Considering themselves protectors of the interests of the Russian state, the Whites were faced with the fact that the state as such did not exist. Thus their weak domestic and international position forced them to solve two ancillary problems before dealing with the central problem of foreign policy. These ancillary problems were international recognition and foreign aid in the struggle against Bolshevism.
In some respects, this was no different from the position of the other countries involved in the postwar settlement—all had to bring their appetites in line with what other powers were inclined to grant them. But Russia was in a state of chaos and civil war, with competing governments proposing radically different programs. The result was that its voice remained largely unheard, leaving its interests to be interpreted and defined by other members of the international community.

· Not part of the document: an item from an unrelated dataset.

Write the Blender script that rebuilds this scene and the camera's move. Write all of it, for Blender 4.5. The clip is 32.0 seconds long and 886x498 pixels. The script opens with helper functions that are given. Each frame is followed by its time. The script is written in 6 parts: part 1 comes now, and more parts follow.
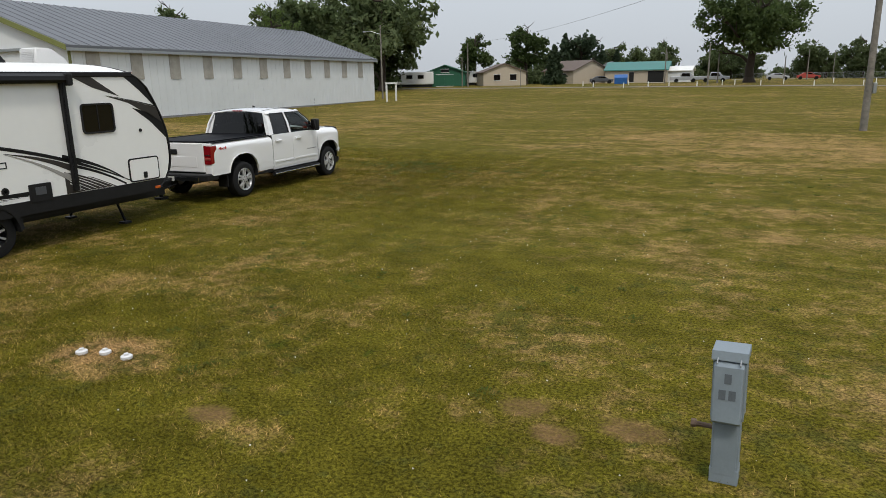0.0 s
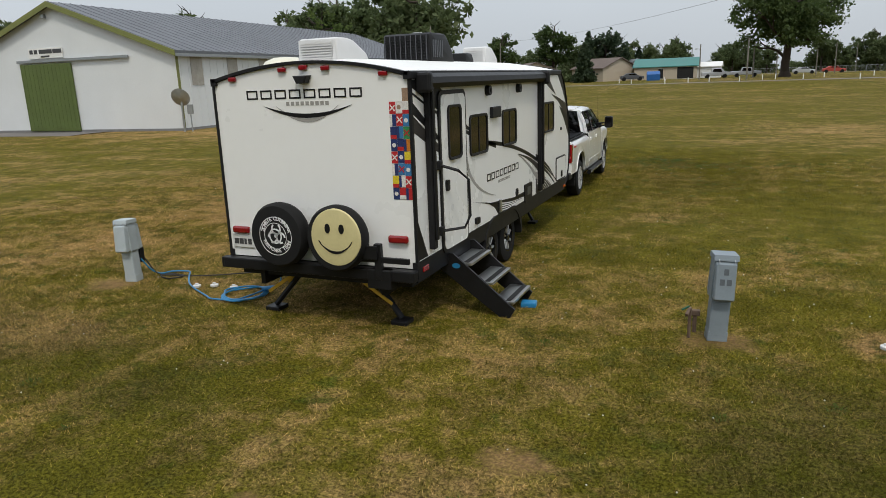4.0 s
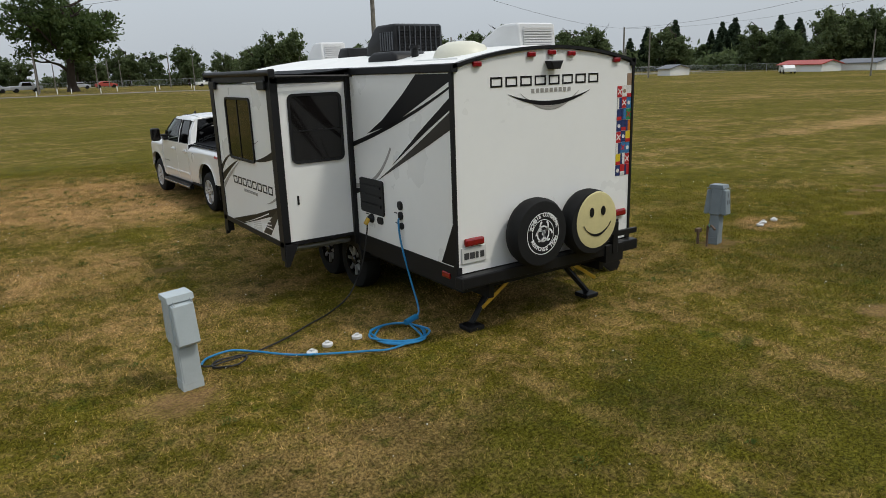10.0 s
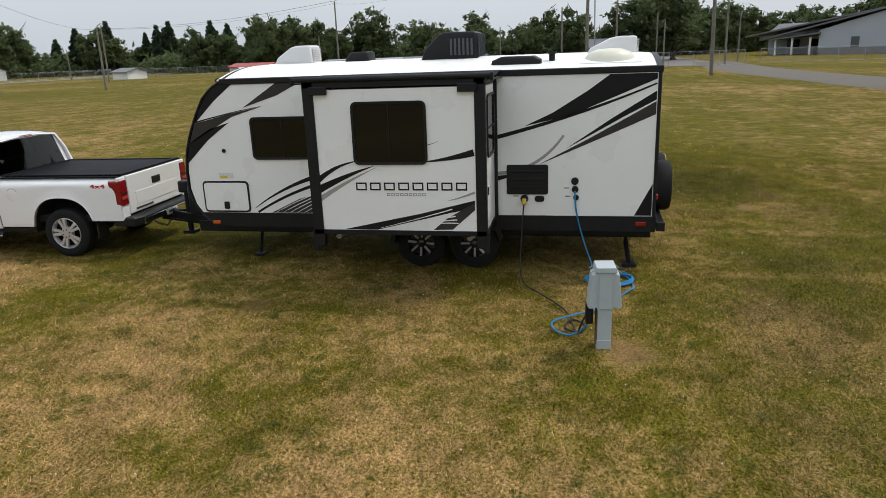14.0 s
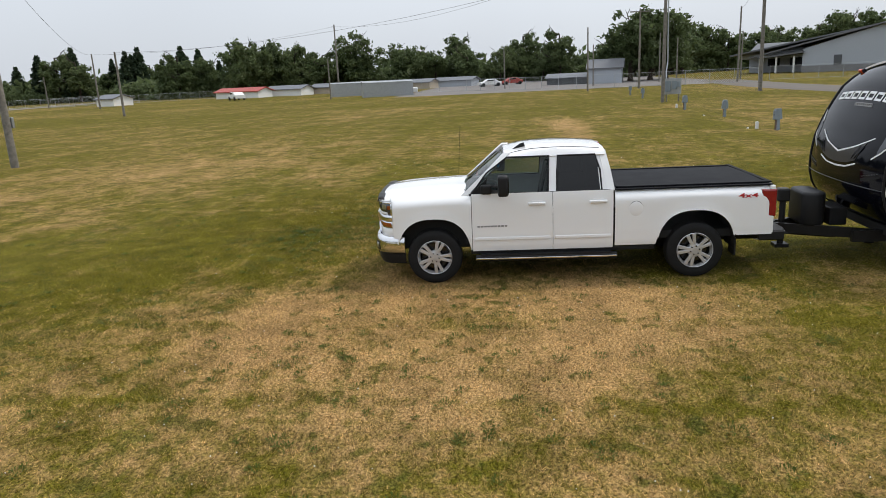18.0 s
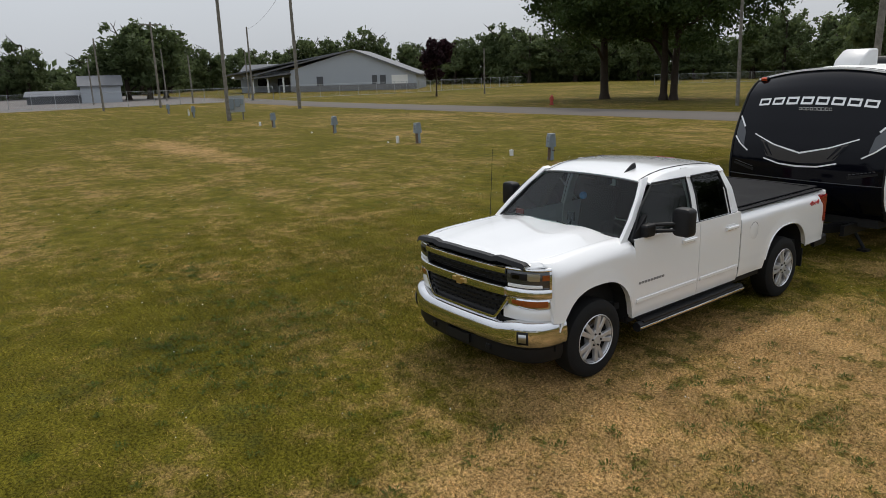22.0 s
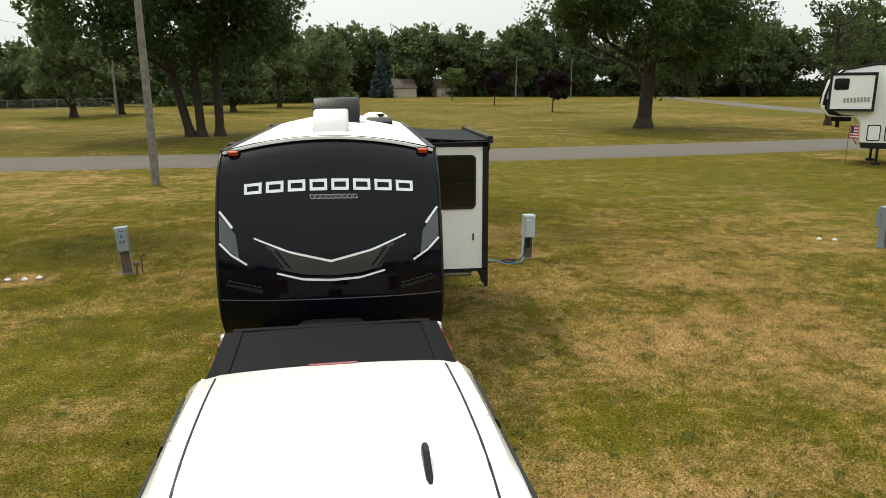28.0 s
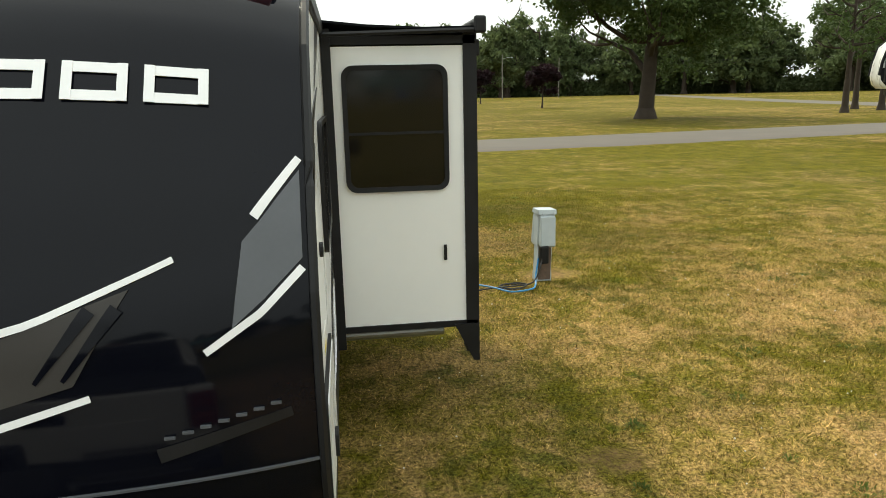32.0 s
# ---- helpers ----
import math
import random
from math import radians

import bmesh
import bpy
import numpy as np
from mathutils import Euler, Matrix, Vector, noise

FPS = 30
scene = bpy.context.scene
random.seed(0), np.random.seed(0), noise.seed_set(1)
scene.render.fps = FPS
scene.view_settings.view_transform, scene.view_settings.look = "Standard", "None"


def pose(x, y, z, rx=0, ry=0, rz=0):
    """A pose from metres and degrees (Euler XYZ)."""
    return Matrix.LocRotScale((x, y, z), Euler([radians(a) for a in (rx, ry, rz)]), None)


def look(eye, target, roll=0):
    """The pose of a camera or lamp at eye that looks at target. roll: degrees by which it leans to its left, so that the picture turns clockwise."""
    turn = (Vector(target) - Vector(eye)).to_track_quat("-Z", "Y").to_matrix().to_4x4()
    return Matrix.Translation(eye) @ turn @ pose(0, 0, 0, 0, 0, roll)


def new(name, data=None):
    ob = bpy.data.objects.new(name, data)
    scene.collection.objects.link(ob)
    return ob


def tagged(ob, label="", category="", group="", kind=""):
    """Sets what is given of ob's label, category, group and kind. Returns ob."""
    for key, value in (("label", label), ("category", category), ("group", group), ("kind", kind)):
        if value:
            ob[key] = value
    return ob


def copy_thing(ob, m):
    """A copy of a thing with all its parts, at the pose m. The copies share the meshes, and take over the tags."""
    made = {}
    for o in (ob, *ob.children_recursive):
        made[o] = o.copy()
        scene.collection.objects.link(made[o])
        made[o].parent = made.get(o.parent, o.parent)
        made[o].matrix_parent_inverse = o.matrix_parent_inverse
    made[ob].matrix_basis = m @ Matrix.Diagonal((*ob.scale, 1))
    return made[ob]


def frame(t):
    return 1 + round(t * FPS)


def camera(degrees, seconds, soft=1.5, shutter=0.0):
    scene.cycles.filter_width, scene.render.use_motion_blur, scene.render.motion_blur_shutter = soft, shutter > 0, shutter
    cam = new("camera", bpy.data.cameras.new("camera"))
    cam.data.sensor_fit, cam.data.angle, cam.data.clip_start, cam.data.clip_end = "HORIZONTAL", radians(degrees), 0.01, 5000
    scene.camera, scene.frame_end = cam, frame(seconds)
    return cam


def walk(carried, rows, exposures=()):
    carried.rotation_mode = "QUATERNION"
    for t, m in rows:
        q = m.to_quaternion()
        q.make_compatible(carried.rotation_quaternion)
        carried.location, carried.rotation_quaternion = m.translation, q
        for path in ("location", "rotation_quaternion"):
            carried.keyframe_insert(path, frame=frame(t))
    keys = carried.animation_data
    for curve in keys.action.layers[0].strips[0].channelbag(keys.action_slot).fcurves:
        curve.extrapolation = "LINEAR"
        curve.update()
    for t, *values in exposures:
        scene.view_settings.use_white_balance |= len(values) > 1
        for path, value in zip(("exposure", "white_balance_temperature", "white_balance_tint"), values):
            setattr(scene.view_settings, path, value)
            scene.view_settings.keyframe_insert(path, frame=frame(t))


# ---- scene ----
cam = camera(65.5, 32.0, soft=0.75)

PATH = [
    (0, (1.23, 1.531, 2.481), (0.431, 3.301, 2.004), -1.0),
    (0.5, (0.629, 1.082, 2.461), (-0.167, 2.853, 1.982), -1.1),
    (1, (-0.36, 0.636, 2.471), (-1.155, 2.407, 1.992), -1.3),
    (1.5, (-1.391, 0.107, 2.523), (-2.182, 1.879, 2.042), -1.3),
    (2, (-2.424, -0.328, 2.555), (-3.213, 1.445, 2.071), -1.1),
    (2.5, (-3.473, -0.652, 2.573), (-4.259, 1.122, 2.089), -1.4),
    (3, (-4.349, -0.944, 2.583), (-5.135, 0.832, 2.103), -1.7),
    (3.5, (-5.11, -1.243, 2.598), (-5.895, 0.533, 2.119), -1.8),
    (4, (-5.801, -1.456, 2.6), (-6.586, 0.321, 2.125), -2.1),
    (4.5, (-6.367, -1.618, 2.545), (-7.156, 0.159, 2.075), -2.5),
    (6.5, (-8.94, -2.326, 2.551), (-9.207, -0.398, 2.089), -2.0),
    (7, (-9.609, -2.356, 2.612), (-9.663, -0.413, 2.141), -2.0),
    (7.5, (-10.288, -2.311, 2.618), (-10.123, -0.375, 2.145), -2.0),
    (8, (-11.124, -2.312, 2.594), (-10.676, -0.422, 2.116), -2.0),
    (8.5, (-11.811, -2.161, 2.604), (-11.121, -0.348, 2.118), -2.0),
    (9, (-12.627, -1.839, 2.591), (-11.829, -0.07, 2.109), -2.2),
    (9.5, (-13.677, -1.305, 2.647), (-12.776, 0.411, 2.154), -2.3),
    (10, (-14.837, -0.563, 2.652), (-13.771, 1.052, 2.148), -2.0),
    (10.5, (-15.993, 0.27, 2.672), (-14.738, 1.741, 2.163), -1.9),
    (11, (-17.009, 1.109, 2.714), (-15.561, 2.387, 2.196), -1.6),
    (11.5, (-17.959, 1.887, 2.797), (-16.33, 2.917, 2.265), -1.5),
    (12, (-18.837, 2.616, 2.776), (-17.094, 3.447, 2.254), -1.4),
    (12.5, (-19.497, 3.472, 2.871), (-17.621, 3.898, 2.321), -1.1),
    (13, (-19.994, 4.295, 2.93), (-18.105, 4.651, 2.378), -1.3),
    (13.5, (-20.237, 5.018, 2.936), (-18.35, 5.389, 2.387), -1.7),
    (15.5, (-20.543, 8.179, 3.088), (-18.671, 8.603, 2.526), -2.7),
    (16, (-20.739, 9.631, 2.941), (-18.854, 10.04, 2.414), -2.3),
    (16.5, (-20.873, 11.299, 2.762), (-18.964, 11.636, 2.27), -1.9),
    (17, (-20.952, 12.935, 2.769), (-19.044, 13.279, 2.277), -2.1),
    (17.5, (-20.799, 14.325, 2.844), (-18.898, 14.691, 2.343), -2.8),
    (18, (-20.735, 16.004, 2.952), (-18.811, 16.242, 2.458), -2.8),
    (18.5, (-20.368, 17.764, 2.967), (-18.433, 17.838, 2.469), -2.5),
    (19, (-19.792, 19.12, 2.99), (-17.869, 18.906, 2.485), -2.2),
    (19.5, (-19.118, 20.12, 2.98), (-17.248, 19.623, 2.473), -2.0),
    (20, (-18.347, 20.876, 2.965), (-16.534, 20.196, 2.46), -1.9),
    (20.5, (-17.601, 21.357, 2.939), (-15.845, 20.541, 2.437), -1.8),
    (21, (-16.925, 21.602, 2.923), (-15.231, 20.662, 2.425), -1.9),
    (21.5, (-16.239, 21.833, 2.946), (-14.598, 20.805, 2.448), -1.8),
    (22, (-15.527, 22.079, 2.941), (-13.942, 20.965, 2.445), -1.7),
    (22.5, (-14.787, 22.497, 2.949), (-13.267, 21.295, 2.454), -1.6),
    (23, (-13.962, 22.826, 2.935), (-12.542, 21.507, 2.44), -1.5),
    (23.5, (-13.248, 23.103, 2.916), (-11.966, 21.65, 2.423), -1.2),
    (24, (-13.003, 23.234, 2.919), (-11.911, 21.632, 2.428), -0.9),
    (24.5, (-12.933, 23.246, 2.922), (-12.002, 21.544, 2.436), -0.8),
    (25, (-12.681, 23.0, 2.946), (-11.948, 21.204, 2.461), -0.9),
    (25.5, (-12.056, 22.395, 2.899), (-11.583, 20.511, 2.42), -0.5),
    (26, (-11.535, 21.494, 2.955), (-11.242, 19.574, 2.477), -0.6),
    (26.5, (-11.185, 20.579, 3.063), (-11.075, 18.64, 2.587), -0.5),
    (28.5, (-10.273, 17.953, 3.426), (-10.529, 16.022, 2.972), -0.4),
    (29, (-10.378, 17.133, 3.401), (-10.634, 15.201, 2.952), -0.5),
    (29.5, (-10.444, 16.364, 3.423), (-10.702, 14.432, 2.973), -0.6),
    (30, (-10.666, 15.619, 3.359), (-10.924, 13.688, 2.911), -0.7),
    (30.5, (-10.928, 14.84, 3.217), (-11.19, 12.908, 2.77), -0.9),
    (31, (-11.123, 14.05, 2.828), (-11.384, 12.117, 2.389), -1.4),
    (31.5, (-11.315, 13.472, 2.664), (-11.578, 11.541, 2.217), -1.0),
    (32, (-11.335, 13.347, 2.287), (-11.597, 11.415, 1.841), -1.3),
]
EXPOSURES = [(0, 0.15, 6500, 9), (2, 0.18, 6500, 9), (4.5, 0.08, 6500, 8), (7, -0.10, 6400, 8), (9, -0.06, 6400, 7), (12, 0.20, 6500, 9), (13.5, 0.28, 6500, 9), (16, 0.20, 6500, 9), (17.2, 0.12, 6500, 9), (18.2, 0.48, 6500, 10), (19.5, 0.62, 6500, 10),
             (21, 0.0, 6550, 10), (23, 0.08, 6600, 10), (24.6, 0.28, 6650, 9), (25.5, 0.12, 6600, 9), (26.5, 0.0, 6700, 8), (28.5, 0.75, 7300, 1), (30, 0.75, 7300, 0), (32, 0.95, 7300, 0)]
walk(cam, [(t, look(eye, target, roll)) for t, eye, target, roll in PATH], EXPOSURES)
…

It is of course easy to criticize the Whites in retrospect for a refusal to adapt, but that is to ignore the enormous pressures that kept certain possibilities, such as the recognition of the border states, from being realized. Problems of national security and geopolitical considerations (as the Whites understood them) ultimately outweighed the exigencies of the struggle against the Bolsheviks. Indeed, In the Wake of Empire aims to argue that the fight for a “Russia—Great, United, and Indivisible” not only eclipsed the fight against Bolshevism but made the latter struggle untenable.